▶ EXERCISE
Starting from the line that contains "for t, *values", copy every line exactly until the line that contains "scene.view_settings.keyframe_insert(path, frame=frame(t))", which is also included.

▶ GIVEN DATA
# # #

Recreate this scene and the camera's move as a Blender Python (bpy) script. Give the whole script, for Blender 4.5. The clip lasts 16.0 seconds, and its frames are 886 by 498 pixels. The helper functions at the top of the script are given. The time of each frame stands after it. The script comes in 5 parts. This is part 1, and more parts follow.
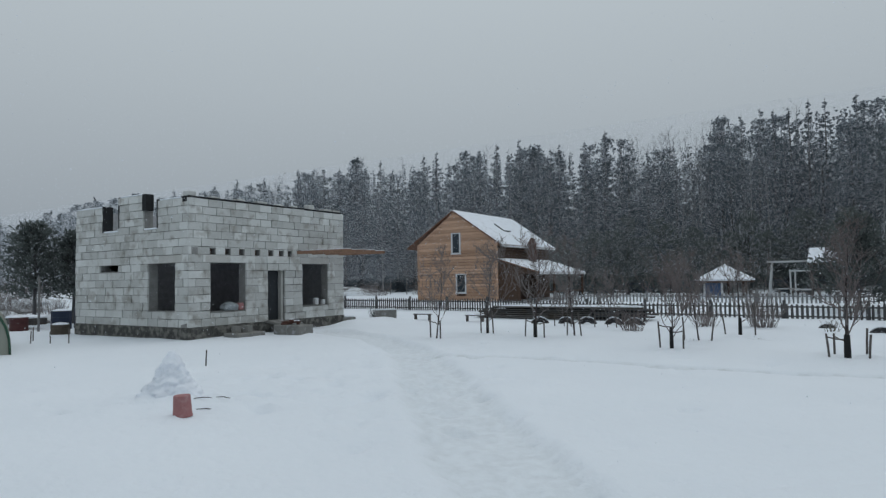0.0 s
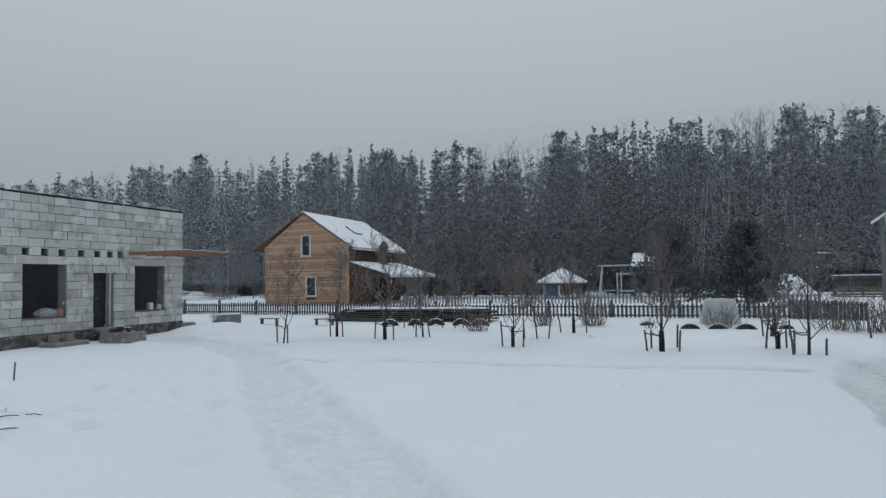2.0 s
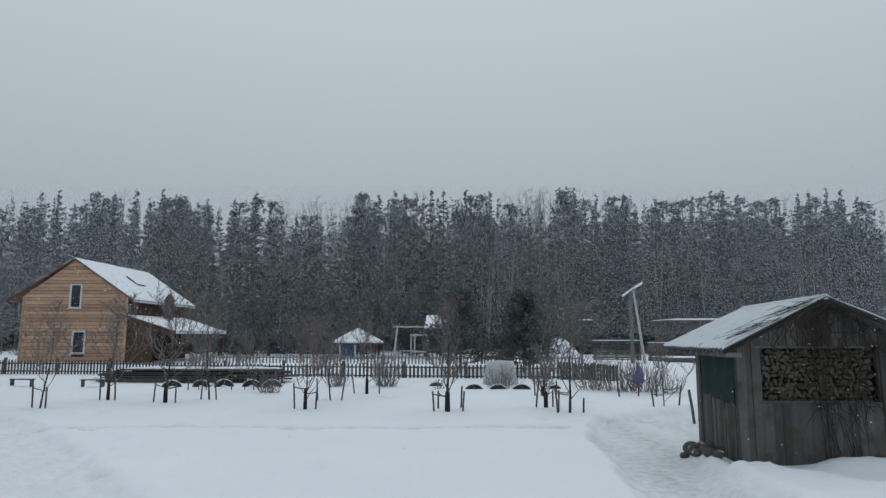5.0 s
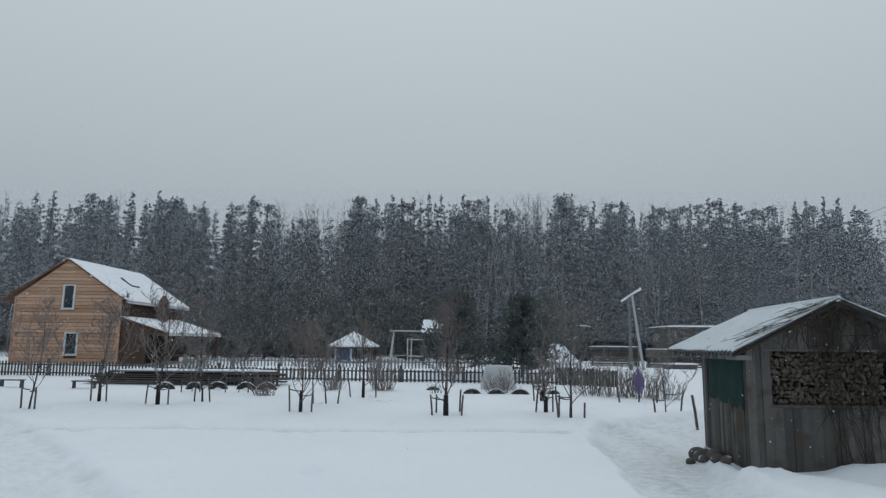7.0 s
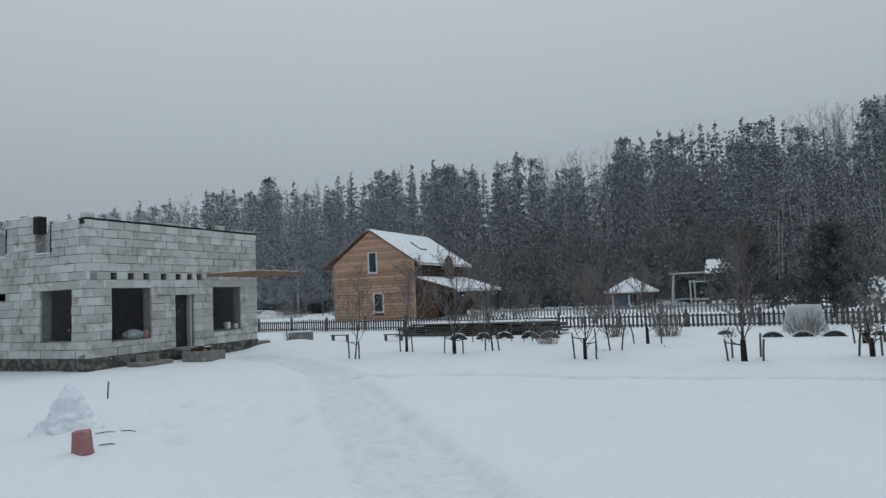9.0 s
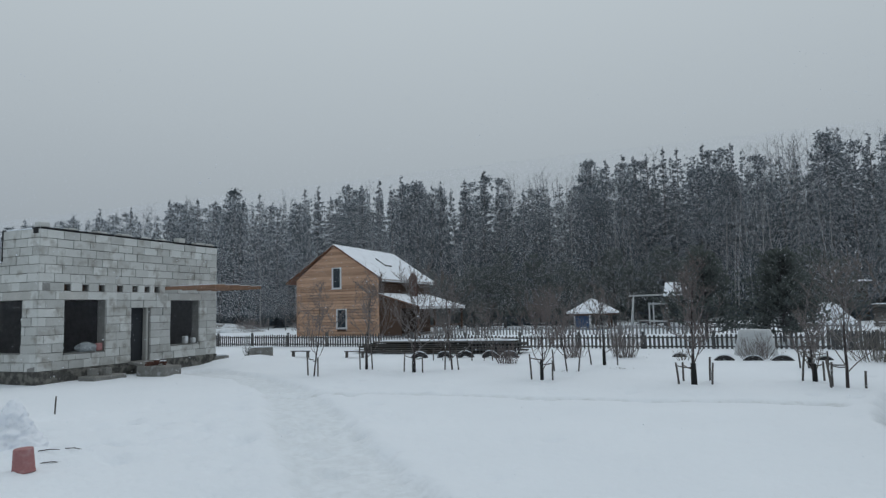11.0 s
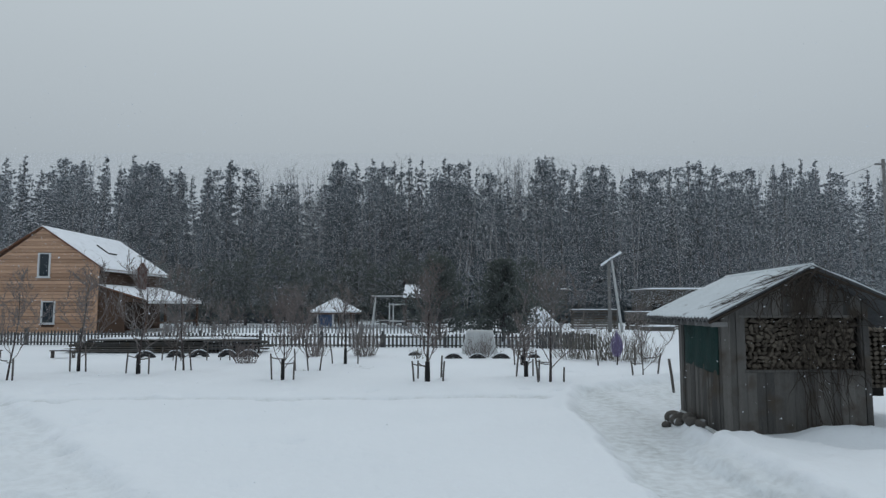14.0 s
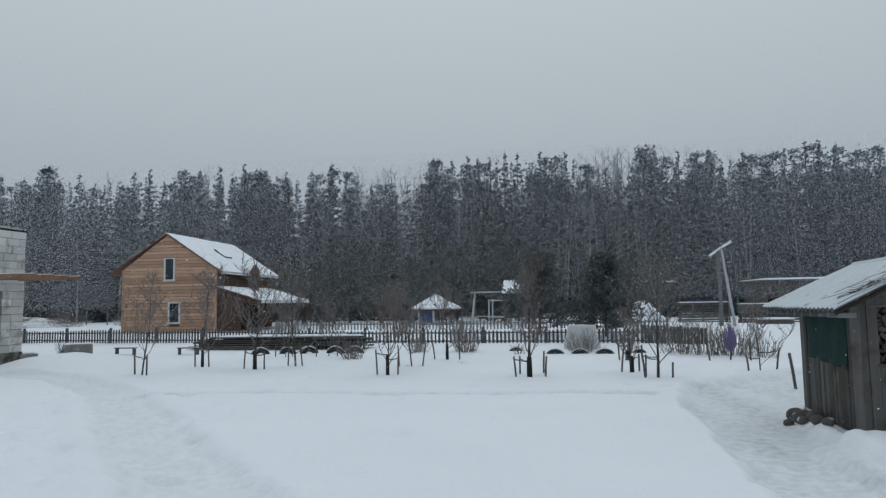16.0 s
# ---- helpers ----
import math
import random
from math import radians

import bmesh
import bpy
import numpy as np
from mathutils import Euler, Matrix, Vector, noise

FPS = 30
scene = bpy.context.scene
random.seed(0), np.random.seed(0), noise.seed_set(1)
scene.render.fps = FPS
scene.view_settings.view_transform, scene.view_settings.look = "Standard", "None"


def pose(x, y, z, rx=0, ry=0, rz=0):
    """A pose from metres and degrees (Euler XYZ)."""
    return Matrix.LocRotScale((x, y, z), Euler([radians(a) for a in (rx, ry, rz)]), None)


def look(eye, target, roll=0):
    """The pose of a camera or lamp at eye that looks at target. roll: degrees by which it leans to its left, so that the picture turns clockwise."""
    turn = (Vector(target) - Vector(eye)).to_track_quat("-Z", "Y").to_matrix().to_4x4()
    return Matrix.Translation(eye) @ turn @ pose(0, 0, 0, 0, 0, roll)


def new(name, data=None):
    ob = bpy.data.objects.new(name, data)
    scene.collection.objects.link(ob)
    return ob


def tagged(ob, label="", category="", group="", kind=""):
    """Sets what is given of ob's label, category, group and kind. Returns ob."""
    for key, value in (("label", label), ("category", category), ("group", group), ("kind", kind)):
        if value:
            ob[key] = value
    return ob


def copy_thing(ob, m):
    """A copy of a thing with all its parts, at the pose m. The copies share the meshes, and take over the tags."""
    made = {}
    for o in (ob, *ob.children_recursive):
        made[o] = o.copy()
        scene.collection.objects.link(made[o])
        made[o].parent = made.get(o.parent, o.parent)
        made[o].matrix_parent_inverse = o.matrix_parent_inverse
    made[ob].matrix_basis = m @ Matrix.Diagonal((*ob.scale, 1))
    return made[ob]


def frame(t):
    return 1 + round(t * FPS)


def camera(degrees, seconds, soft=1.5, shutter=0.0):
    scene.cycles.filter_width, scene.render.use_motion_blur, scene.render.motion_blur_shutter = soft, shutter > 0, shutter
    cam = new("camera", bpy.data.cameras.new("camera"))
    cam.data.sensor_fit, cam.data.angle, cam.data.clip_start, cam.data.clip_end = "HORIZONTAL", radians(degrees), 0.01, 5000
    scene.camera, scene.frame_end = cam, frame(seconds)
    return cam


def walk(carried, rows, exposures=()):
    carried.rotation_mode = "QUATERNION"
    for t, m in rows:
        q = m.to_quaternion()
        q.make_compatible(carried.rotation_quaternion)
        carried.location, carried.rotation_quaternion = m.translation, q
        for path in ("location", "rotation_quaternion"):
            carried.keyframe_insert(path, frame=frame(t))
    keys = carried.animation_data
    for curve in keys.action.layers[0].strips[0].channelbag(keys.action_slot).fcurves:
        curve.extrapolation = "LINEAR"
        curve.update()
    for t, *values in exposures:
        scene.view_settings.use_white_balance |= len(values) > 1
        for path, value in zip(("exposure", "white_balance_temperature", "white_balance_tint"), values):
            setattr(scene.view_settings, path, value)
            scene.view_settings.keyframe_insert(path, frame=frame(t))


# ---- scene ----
cam = camera(69.62, 16.0, soft=1.35)
PATH = [
    (0.0, -0.000, 0.000, 2.000, 32.27, 2.65, 0.95),
    (0.5, 0.025, -0.006, 1.972, 27.33, 2.86, -0.15),
    (1.0, 0.024, 0.051, 1.936, 24.14, 3.19, 0.00),
    (1.5, 0.113, 0.026, 1.923, 19.87, 1.35, -0.44),
    (2.0, 0.061, 0.035, 1.980, 19.05, 2.71, 1.05),
    (2.5, 0.023, 0.065, 2.034, 23.21, 6.00, 1.18),
    (3.0, 0.198, -0.029, 2.007, 16.54, 10.24, 0.48),
    (3.5, 0.181, -0.052, 2.005, 9.29, 10.84, -0.47),
    (4.0, 0.102, -0.200, 2.048, 3.25, 11.41, 0.54),
    (4.5, 0.075, -0.319, 2.067, 0.32, 9.36, 0.09),
    (5.0, 0.175, -0.407, 2.077, 1.05, 7.74, -0.10),
    (5.2, 0.164, -0.444, 2.054, 0.87, 7.25, -0.41),
    (7.3, 0.071, -0.059, 1.973, 0.63, 8.90, -0.59),
    (7.5, 0.078, -0.036, 1.979, 0.48, 9.28, -0.09),
    (8.0, -0.064, 0.158, 1.940, 2.66, 8.89, 1.30),
    (8.5, -0.096, 0.040, 1.886, 14.02, 6.68, 0.53),
    (9.0, -0.040, -0.008, 1.981, 24.83, 4.12, 2.57),
    (9.2, -0.040, -0.014, 1.987, 25.70, 3.85, 3.32),
    (11.3, 0.212, -0.094, 2.057, 19.58, 5.55, 0.57),
    (11.5, 0.193, -0.047, 2.043, 15.83, 5.01, 0.32),
    (12.0, 0.104, -0.098, 2.060, 10.85, 3.70, 0.13),
    (12.5, 0.106, -0.063, 2.056, 5.65, 3.95, -0.18),
    (13.0, 0.111, -0.060, 2.055, 1.58, 3.50, -0.03),
    (13.5, 0.117, -0.041, 2.062, -0.64, 3.50, 0.13),
    (14.0, 0.104, -0.055, 2.087, -0.95, 5.01, -0.02),
    (14.5, 0.080, -0.076, 2.090, 0.71, 5.73, -0.02),
    (15.0, 0.096, -0.038, 2.096, 3.15, 6.14, -0.31),
    (15.5, 0.062, -0.073, 2.087, 6.17, 6.30, -0.22),
    (16.0, 0.073, -0.081, 2.071, 7.88, 4.73, 0.91),
]
walk(cam, [(t, pose(x, y, z, 90 + pitch, roll, yaw)) for t, x, y, z, yaw, pitch, roll in PATH],
     [(0.0, -0.07), (3.0, -0.07), (4.5, 0.0), (8.0, 0.0), (9.0, -0.05), (12.0, -0.06), (13.5, 0.0), (16.0, 0.0)])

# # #

▶ FINAL ANSWER
    for t, *values in exposures:
        scene.view_settings.use_white_balance |= len(values) > 1
        for path, value in zip(("exposure", "white_balance_temperature", "white_balance_tint"), values):
            setattr(scene.view_settings, path, value)
            scene.view_settings.keyframe_insert(path, frame=frame(t))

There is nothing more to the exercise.